··· Material provided

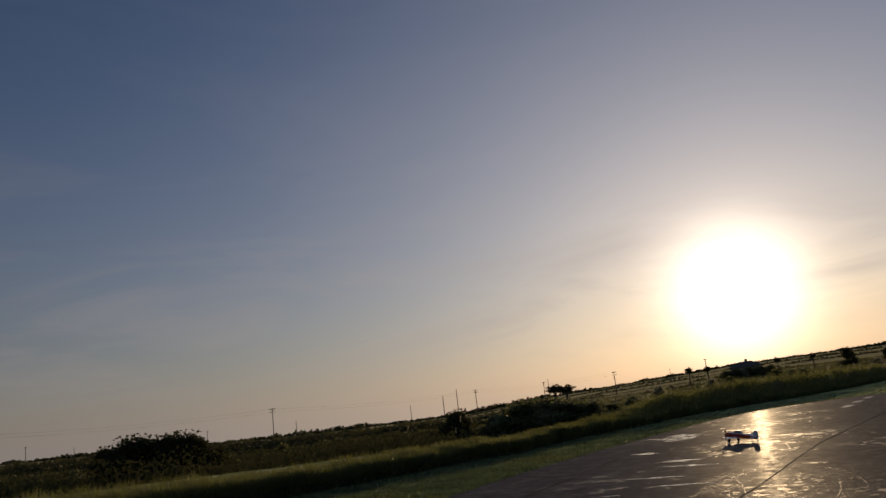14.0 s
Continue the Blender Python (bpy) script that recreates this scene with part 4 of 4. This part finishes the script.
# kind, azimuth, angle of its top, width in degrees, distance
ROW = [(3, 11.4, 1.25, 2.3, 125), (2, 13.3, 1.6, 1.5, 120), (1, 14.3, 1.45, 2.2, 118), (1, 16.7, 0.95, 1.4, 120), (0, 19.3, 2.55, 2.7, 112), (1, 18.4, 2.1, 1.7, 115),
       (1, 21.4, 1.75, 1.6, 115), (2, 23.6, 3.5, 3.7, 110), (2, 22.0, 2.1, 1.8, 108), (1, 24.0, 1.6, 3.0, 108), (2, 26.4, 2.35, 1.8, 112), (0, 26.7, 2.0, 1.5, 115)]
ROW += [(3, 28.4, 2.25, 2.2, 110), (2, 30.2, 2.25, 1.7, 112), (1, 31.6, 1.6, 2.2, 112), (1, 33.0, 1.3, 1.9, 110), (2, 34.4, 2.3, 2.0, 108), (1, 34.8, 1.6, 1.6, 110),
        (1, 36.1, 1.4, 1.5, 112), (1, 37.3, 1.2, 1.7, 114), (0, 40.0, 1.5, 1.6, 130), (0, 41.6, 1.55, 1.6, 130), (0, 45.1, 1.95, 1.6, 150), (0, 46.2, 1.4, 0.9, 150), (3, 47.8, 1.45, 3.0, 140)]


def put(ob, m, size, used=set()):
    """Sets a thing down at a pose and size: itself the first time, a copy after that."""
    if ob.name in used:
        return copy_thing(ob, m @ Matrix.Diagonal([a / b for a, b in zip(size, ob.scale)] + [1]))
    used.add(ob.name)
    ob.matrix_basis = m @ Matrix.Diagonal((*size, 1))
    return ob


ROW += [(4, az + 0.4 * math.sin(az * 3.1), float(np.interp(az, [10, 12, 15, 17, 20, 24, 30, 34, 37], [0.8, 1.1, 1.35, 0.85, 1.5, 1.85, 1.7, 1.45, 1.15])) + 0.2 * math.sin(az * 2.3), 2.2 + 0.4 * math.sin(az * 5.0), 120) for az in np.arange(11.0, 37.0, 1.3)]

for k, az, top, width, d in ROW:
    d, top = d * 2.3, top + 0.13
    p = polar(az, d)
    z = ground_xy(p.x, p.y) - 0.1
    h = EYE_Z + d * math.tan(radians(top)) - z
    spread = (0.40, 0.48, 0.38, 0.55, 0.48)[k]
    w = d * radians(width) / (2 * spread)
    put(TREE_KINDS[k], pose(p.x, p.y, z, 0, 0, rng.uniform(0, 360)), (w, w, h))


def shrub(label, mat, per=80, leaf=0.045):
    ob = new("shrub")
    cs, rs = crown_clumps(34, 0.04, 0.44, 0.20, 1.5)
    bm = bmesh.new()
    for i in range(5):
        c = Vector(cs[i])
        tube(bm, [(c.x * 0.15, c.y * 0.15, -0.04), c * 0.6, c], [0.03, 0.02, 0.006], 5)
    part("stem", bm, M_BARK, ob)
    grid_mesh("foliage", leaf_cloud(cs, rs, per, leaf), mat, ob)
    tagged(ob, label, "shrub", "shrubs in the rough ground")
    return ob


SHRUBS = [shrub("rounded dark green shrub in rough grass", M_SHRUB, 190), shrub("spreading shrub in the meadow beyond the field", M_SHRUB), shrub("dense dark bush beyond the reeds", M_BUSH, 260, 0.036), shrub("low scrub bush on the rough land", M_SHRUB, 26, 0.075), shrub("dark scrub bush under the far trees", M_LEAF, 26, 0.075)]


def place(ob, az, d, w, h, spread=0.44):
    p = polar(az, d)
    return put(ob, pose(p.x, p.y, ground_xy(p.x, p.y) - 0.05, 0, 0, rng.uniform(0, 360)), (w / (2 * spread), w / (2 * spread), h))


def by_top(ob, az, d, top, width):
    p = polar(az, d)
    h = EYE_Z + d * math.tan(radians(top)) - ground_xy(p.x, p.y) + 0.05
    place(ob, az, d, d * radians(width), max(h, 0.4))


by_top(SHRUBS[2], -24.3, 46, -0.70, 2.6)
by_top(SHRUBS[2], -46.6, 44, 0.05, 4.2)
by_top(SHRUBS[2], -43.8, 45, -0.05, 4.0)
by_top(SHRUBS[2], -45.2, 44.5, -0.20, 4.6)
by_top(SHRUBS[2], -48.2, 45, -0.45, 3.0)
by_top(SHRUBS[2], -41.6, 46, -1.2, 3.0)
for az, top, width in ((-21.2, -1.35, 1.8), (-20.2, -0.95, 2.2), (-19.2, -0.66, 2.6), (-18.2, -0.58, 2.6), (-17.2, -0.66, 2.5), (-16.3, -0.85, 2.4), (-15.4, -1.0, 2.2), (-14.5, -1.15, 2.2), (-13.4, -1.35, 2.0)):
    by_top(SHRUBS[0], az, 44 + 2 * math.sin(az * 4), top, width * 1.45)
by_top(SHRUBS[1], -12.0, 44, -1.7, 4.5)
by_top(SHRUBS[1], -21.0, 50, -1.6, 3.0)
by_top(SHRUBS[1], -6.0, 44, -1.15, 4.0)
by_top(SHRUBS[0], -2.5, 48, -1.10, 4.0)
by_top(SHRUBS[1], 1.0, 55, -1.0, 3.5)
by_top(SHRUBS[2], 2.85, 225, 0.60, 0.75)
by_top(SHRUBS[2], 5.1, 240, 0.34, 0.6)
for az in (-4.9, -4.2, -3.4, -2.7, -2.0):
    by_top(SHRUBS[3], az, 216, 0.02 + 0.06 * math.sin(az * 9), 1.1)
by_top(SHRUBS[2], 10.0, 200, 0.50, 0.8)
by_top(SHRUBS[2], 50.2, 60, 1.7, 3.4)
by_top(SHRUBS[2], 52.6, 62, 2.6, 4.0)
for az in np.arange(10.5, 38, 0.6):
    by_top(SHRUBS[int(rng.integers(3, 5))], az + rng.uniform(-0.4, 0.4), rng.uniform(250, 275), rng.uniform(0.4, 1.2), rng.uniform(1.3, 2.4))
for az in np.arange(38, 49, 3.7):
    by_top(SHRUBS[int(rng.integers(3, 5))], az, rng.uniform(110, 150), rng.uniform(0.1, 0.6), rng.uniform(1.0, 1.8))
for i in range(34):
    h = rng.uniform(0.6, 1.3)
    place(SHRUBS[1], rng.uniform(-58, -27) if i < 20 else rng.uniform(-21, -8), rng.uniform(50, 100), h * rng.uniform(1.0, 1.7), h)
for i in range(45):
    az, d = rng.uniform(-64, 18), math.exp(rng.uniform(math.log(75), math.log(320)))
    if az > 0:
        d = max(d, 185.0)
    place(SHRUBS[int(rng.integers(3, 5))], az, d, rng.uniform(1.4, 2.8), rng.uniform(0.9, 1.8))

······

Goal:
Give an exact copy of the material, leaving out every picture.

Completed exercise:
14.0 s
Continue the Blender Python (bpy) script that recreates this scene with part 4 of 4. This part finishes the script.
# kind, azimuth, angle of its top, width in degrees, distance
ROW = [(3, 11.4, 1.25, 2.3, 125), (2, 13.3, 1.6, 1.5, 120), (1, 14.3, 1.45, 2.2, 118), (1, 16.7, 0.95, 1.4, 120), (0, 19.3, 2.55, 2.7, 112), (1, 18.4, 2.1, 1.7, 115),
       (1, 21.4, 1.75, 1.6, 115), (2, 23.6, 3.5, 3.7, 110), (2, 22.0, 2.1, 1.8, 108), (1, 24.0, 1.6, 3.0, 108), (2, 26.4, 2.35, 1.8, 112), (0, 26.7, 2.0, 1.5, 115)]
ROW += [(3, 28.4, 2.25, 2.2, 110), (2, 30.2, 2.25, 1.7, 112), (1, 31.6, 1.6, 2.2, 112), (1, 33.0, 1.3, 1.9, 110), (2, 34.4, 2.3, 2.0, 108), (1, 34.8, 1.6, 1.6, 110),
        (1, 36.1, 1.4, 1.5, 112), (1, 37.3, 1.2, 1.7, 114), (0, 40.0, 1.5, 1.6, 130), (0, 41.6, 1.55, 1.6, 130), (0, 45.1, 1.95, 1.6, 150), (0, 46.2, 1.4, 0.9, 150), (3, 47.8, 1.45, 3.0, 140)]


def put(ob, m, size, used=set()):
    """Sets a thing down at a pose and size: itself the first time, a copy after that."""
    if ob.name in used:
        return copy_thing(ob, m @ Matrix.Diagonal([a / b for a, b in zip(size, ob.scale)] + [1]))
    used.add(ob.name)
    ob.matrix_basis = m @ Matrix.Diagonal((*size, 1))
    return ob


ROW += [(4, az + 0.4 * math.sin(az * 3.1), float(np.interp(az, [10, 12, 15, 17, 20, 24, 30, 34, 37], [0.8, 1.1, 1.35, 0.85, 1.5, 1.85, 1.7, 1.45, 1.15])) + 0.2 * math.sin(az * 2.3), 2.2 + 0.4 * math.sin(az * 5.0), 120) for az in np.arange(11.0, 37.0, 1.3)]

for k, az, top, width, d in ROW:
    d, top = d * 2.3, top + 0.13
    p = polar(az, d)
    z = ground_xy(p.x, p.y) - 0.1
    h = EYE_Z + d * math.tan(radians(top)) - z
    spread = (0.40, 0.48, 0.38, 0.55, 0.48)[k]
    w = d * radians(width) / (2 * spread)
    put(TREE_KINDS[k], pose(p.x, p.y, z, 0, 0, rng.uniform(0, 360)), (w, w, h))


def shrub(label, mat, per=80, leaf=0.045):
    ob = new("shrub")
    cs, rs = crown_clumps(34, 0.04, 0.44, 0.20, 1.5)
    bm = bmesh.new()
    for i in range(5):
        c = Vector(cs[i])
        tube(bm, [(c.x * 0.15, c.y * 0.15, -0.04), c * 0.6, c], [0.03, 0.02, 0.006], 5)
    part("stem", bm, M_BARK, ob)
    grid_mesh("foliage", leaf_cloud(cs, rs, per, leaf), mat, ob)
    tagged(ob, label, "shrub", "shrubs in the rough ground")
    return ob


SHRUBS = [shrub("rounded dark green shrub in rough grass", M_SHRUB, 190), shrub("spreading shrub in the meadow beyond the field", M_SHRUB), shrub("dense dark bush beyond the reeds", M_BUSH, 260, 0.036), shrub("low scrub bush on the rough land", M_SHRUB, 26, 0.075), shrub("dark scrub bush under the far trees", M_LEAF, 26, 0.075)]


def place(ob, az, d, w, h, spread=0.44):
    p = polar(az, d)
    return put(ob, pose(p.x, p.y, ground_xy(p.x, p.y) - 0.05, 0, 0, rng.uniform(0, 360)), (w / (2 * spread), w / (2 * spread), h))


def by_top(ob, az, d, top, width):
    p = polar(az, d)
    h = EYE_Z + d * math.tan(radians(top)) - ground_xy(p.x, p.y) + 0.05
    place(ob, az, d, d * radians(width), max(h, 0.4))


by_top(SHRUBS[2], -24.3, 46, -0.70, 2.6)
by_top(SHRUBS[2], -46.6, 44, 0.05, 4.2)
by_top(SHRUBS[2], -43.8, 45, -0.05, 4.0)
by_top(SHRUBS[2], -45.2, 44.5, -0.20, 4.6)
by_top(SHRUBS[2], -48.2, 45, -0.45, 3.0)
by_top(SHRUBS[2], -41.6, 46, -1.2, 3.0)
for az, top, width in ((-21.2, -1.35, 1.8), (-20.2, -0.95, 2.2), (-19.2, -0.66, 2.6), (-18.2, -0.58, 2.6), (-17.2, -0.66, 2.5), (-16.3, -0.85, 2.4), (-15.4, -1.0, 2.2), (-14.5, -1.15, 2.2), (-13.4, -1.35, 2.0)):
    by_top(SHRUBS[0], az, 44 + 2 * math.sin(az * 4), top, width * 1.45)
by_top(SHRUBS[1], -12.0, 44, -1.7, 4.5)
by_top(SHRUBS[1], -21.0, 50, -1.6, 3.0)
by_top(SHRUBS[1], -6.0, 44, -1.15, 4.0)
by_top(SHRUBS[0], -2.5, 48, -1.10, 4.0)
by_top(SHRUBS[1], 1.0, 55, -1.0, 3.5)
by_top(SHRUBS[2], 2.85, 225, 0.60, 0.75)
by_top(SHRUBS[2], 5.1, 240, 0.34, 0.6)
for az in (-4.9, -4.2, -3.4, -2.7, -2.0):
    by_top(SHRUBS[3], az, 216, 0.02 + 0.06 * math.sin(az * 9), 1.1)
by_top(SHRUBS[2], 10.0, 200, 0.50, 0.8)
by_top(SHRUBS[2], 50.2, 60, 1.7, 3.4)
by_top(SHRUBS[2], 52.6, 62, 2.6, 4.0)
for az in np.arange(10.5, 38, 0.6):
    by_top(SHRUBS[int(rng.integers(3, 5))], az + rng.uniform(-0.4, 0.4), rng.uniform(250, 275), rng.uniform(0.4, 1.2), rng.uniform(1.3, 2.4))
for az in np.arange(38, 49, 3.7):
    by_top(SHRUBS[int(rng.integers(3, 5))], az, rng.uniform(110, 150), rng.uniform(0.1, 0.6), rng.uniform(1.0, 1.8))
for i in range(34):
    h = rng.uniform(0.6, 1.3)
    place(SHRUBS[1], rng.uniform(-58, -27) if i < 20 else rng.uniform(-21, -8), rng.uniform(50, 100), h * rng.uniform(1.0, 1.7), h)
for i in range(45):
    az, d = rng.uniform(-64, 18), math.exp(rng.uniform(math.log(75), math.log(320)))
    if az > 0:
        d = max(d, 185.0)
    place(SHRUBS[int(rng.integers(3, 5))], az, d, rng.uniform(1.4, 2.8), rng.uniform(0.9, 1.8))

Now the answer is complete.